During P1, Alonso turned a lap around this 5.303-kilometer (3.3-mile), 16-turn circuit in 1 minute, 31.840 seconds, which was a half-second quicker than his closest competitor, McLaren's Jenson Button, who has won the Australian GP in three of the last five years. Alonso was third in P2, behind the Mercedes duo of Hamilton and Nico Rosberg.
"On the first Friday of the season, there's always a bit more tension," Alonso said. "It's the start of a new championship, and there is the feeling of general expectation to see how things we worked on during the winter are functioning. Overall, this was a positive day for us, and even if there was an element of nervousness because of the complexity introduced by the new technical regulations, everything went well. The team did a super job, and we had no problems."
Hamilton, though, had a troubling session in P1, as he stopped on track just after a single lap. The 2008 F1 world champion encountered a faulty oil pressure sensor, which caused a precautionary engine shutdown in his Mercedes. Hamilton bounced back nicely in P2, completing 37 laps. His best lap was clocked in 1:29.625 37.
"It really was a day of two halves [Friday]," Hamilton said. "While it was disappointing to not get any track time this morning, these little hiccups are going to happen with the new cars, and we'll have to get used to that. It felt like I was on the back foot from there, but then we got up to pace quite quickly in P2 and found the balance relatively fast.
"I feel quite comfortable in the car, so overall, it's a positive start, but we need to look at the data now and understand where we are. We got a nice foundation for the weekend in the second session, so hopefully we can build on that in P3 [Saturday] and then see where we are in qualifying."
After a frustrating past few months in pre-season testing in Jerez, Spain and Sakhir, Bahrain, four-time reigning world champion Sebastian Vettel and Red Bull, winner of the F1 constructors' title the past four years, had much better results in practice for the Australian GP than it did in testing.

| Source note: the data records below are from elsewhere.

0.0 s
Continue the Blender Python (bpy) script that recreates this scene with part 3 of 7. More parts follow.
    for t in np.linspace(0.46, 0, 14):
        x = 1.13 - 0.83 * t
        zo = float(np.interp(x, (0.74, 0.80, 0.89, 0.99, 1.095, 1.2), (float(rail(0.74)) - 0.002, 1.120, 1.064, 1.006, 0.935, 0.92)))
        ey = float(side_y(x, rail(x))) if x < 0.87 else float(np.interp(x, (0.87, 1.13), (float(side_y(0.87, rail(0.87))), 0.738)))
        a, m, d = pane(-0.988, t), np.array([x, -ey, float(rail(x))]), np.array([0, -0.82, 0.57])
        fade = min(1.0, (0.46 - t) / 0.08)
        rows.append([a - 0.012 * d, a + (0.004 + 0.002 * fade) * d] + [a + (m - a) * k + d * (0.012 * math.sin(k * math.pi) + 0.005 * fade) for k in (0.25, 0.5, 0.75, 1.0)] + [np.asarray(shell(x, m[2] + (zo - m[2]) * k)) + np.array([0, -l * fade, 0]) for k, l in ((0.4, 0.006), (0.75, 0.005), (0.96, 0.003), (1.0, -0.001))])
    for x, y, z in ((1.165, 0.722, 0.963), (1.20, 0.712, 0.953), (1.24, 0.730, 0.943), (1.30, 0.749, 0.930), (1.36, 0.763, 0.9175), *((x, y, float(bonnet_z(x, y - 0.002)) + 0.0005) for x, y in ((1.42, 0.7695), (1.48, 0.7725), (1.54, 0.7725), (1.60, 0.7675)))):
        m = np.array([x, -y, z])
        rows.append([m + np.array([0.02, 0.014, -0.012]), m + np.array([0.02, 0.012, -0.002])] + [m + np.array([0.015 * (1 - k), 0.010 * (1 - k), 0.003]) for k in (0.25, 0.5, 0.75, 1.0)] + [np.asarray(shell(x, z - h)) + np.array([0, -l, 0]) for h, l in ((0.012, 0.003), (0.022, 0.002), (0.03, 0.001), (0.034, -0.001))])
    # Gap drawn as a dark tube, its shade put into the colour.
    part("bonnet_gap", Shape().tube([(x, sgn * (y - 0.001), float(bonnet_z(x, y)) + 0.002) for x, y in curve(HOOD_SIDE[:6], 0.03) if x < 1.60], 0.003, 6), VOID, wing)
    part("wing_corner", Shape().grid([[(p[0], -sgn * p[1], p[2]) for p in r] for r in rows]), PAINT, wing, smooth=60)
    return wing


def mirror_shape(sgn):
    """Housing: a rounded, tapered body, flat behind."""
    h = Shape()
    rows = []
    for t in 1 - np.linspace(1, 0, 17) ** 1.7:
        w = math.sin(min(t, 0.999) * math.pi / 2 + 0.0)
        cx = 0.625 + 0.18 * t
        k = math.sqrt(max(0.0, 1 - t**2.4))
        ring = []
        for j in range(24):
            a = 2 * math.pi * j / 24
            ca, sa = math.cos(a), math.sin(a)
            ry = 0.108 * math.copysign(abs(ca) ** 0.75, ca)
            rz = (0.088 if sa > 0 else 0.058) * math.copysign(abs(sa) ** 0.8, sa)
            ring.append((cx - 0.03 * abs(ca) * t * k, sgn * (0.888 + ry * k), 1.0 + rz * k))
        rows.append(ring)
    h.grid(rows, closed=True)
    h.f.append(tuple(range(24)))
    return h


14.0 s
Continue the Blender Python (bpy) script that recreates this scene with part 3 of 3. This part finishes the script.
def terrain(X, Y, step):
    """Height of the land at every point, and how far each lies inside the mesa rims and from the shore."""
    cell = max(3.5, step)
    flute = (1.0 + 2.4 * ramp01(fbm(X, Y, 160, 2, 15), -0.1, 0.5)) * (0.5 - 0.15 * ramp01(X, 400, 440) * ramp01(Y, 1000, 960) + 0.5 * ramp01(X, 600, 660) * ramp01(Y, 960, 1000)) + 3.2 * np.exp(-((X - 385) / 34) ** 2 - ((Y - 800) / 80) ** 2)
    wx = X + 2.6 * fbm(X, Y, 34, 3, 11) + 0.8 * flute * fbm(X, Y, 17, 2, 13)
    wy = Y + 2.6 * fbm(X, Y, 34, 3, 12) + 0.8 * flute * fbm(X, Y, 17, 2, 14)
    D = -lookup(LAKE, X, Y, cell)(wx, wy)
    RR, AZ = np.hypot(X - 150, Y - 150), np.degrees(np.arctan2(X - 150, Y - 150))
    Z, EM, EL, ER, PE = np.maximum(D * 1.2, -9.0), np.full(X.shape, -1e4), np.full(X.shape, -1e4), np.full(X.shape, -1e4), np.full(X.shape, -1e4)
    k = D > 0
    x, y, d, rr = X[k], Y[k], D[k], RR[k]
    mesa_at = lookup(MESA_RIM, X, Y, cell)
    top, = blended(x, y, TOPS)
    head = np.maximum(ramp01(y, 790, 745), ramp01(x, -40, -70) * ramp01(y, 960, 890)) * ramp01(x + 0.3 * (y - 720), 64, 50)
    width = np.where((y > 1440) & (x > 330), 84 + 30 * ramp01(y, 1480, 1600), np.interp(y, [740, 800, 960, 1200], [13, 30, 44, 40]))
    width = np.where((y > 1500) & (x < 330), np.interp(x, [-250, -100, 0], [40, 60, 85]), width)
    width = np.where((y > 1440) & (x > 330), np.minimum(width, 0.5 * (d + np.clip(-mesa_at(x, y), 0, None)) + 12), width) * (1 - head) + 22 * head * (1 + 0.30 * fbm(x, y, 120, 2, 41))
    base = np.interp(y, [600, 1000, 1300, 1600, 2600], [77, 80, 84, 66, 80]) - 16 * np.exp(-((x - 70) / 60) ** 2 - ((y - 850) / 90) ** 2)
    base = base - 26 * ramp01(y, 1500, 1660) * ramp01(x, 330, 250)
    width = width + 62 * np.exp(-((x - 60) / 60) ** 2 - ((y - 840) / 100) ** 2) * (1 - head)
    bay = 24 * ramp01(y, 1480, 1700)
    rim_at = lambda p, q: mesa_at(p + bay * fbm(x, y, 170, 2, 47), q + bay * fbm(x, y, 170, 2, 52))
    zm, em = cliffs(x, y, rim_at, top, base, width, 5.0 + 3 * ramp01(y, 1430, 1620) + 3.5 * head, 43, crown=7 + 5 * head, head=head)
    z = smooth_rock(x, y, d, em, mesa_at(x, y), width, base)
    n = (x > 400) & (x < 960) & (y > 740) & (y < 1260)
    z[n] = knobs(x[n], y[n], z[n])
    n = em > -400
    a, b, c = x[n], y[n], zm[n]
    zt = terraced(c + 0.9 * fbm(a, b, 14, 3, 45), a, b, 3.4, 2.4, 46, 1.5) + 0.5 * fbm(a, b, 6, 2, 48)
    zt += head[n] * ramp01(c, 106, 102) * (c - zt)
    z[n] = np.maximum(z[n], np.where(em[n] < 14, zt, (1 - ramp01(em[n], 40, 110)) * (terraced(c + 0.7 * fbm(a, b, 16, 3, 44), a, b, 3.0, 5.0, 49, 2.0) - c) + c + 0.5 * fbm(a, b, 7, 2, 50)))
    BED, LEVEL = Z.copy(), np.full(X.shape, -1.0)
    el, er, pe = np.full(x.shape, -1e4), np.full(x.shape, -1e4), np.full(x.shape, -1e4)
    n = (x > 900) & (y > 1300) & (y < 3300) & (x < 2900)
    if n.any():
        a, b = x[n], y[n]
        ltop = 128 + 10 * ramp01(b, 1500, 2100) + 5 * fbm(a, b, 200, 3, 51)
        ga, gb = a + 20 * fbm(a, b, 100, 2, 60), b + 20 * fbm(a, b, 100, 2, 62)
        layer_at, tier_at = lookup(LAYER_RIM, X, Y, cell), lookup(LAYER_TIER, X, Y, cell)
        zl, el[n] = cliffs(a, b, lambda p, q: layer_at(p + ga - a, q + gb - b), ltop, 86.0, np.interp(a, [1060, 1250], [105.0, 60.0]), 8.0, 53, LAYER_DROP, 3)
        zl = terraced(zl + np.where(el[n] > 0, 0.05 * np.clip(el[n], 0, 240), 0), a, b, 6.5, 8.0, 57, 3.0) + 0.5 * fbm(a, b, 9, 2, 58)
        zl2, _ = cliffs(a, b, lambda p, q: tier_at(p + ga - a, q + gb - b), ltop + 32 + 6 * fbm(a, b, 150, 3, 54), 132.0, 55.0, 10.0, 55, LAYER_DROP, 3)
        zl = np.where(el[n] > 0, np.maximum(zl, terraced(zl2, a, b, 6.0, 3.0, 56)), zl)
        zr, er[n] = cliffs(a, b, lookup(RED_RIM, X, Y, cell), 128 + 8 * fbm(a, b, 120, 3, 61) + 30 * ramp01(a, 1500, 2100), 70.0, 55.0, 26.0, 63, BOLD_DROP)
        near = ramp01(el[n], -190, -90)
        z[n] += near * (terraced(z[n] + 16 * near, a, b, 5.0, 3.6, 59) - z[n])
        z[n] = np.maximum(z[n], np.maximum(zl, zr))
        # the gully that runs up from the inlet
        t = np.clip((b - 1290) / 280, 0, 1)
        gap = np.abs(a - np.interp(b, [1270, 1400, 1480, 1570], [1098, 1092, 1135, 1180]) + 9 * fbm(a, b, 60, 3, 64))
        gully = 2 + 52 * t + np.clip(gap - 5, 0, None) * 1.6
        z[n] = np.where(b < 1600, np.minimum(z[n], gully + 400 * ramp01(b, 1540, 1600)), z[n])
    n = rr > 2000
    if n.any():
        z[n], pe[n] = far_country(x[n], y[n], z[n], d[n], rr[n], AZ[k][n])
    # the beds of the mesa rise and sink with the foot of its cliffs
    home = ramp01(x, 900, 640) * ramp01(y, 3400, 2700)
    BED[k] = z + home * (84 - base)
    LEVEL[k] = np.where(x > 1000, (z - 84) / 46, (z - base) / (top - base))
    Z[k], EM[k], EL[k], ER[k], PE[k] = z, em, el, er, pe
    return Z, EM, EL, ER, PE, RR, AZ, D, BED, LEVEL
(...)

Vettel did not get on track in P1 until nearly one-hour had expired. He recorded just 10 laps during the session, with his best lap in 1:32.793, good for seventh-place. In P2, Vettel significantly increased his track time with 41 laps. He finished fourth in that session (1:30.381).
"In a way, it's a relief today, the fact that we were running, and we didn't have any problems, and the balance was good and the performance looked alright," Vettel said. "In the end, Friday times are not worth a lot, but it's better to be close to the top rather than somewhere towards the back, so I'm very happy with that.
"We will do what we can to prepare for tomorrow and Sunday, but let's see where we are then. The most important thing is that we finish."
Vettel started on the pole and finished third in last year's Australian GP. Kimi Raikkonen, who is back with Ferrari this season, is the defending race winner.
Vettel's new teammate, Daniel Ricciardo, who is the only Australian competing in this year's race, was not too shabby in practice, finishing fifth in P1 and sixth in P2. Ricciardo is taking over Mark Webber's seat at Red Bull following Webber's retirement at the end of last season.
"I think we have to be pretty positive with where we ended up today," Ricciardo said. "Let's see if it's the same story after qualifying tomorrow, but for today, we're pleased."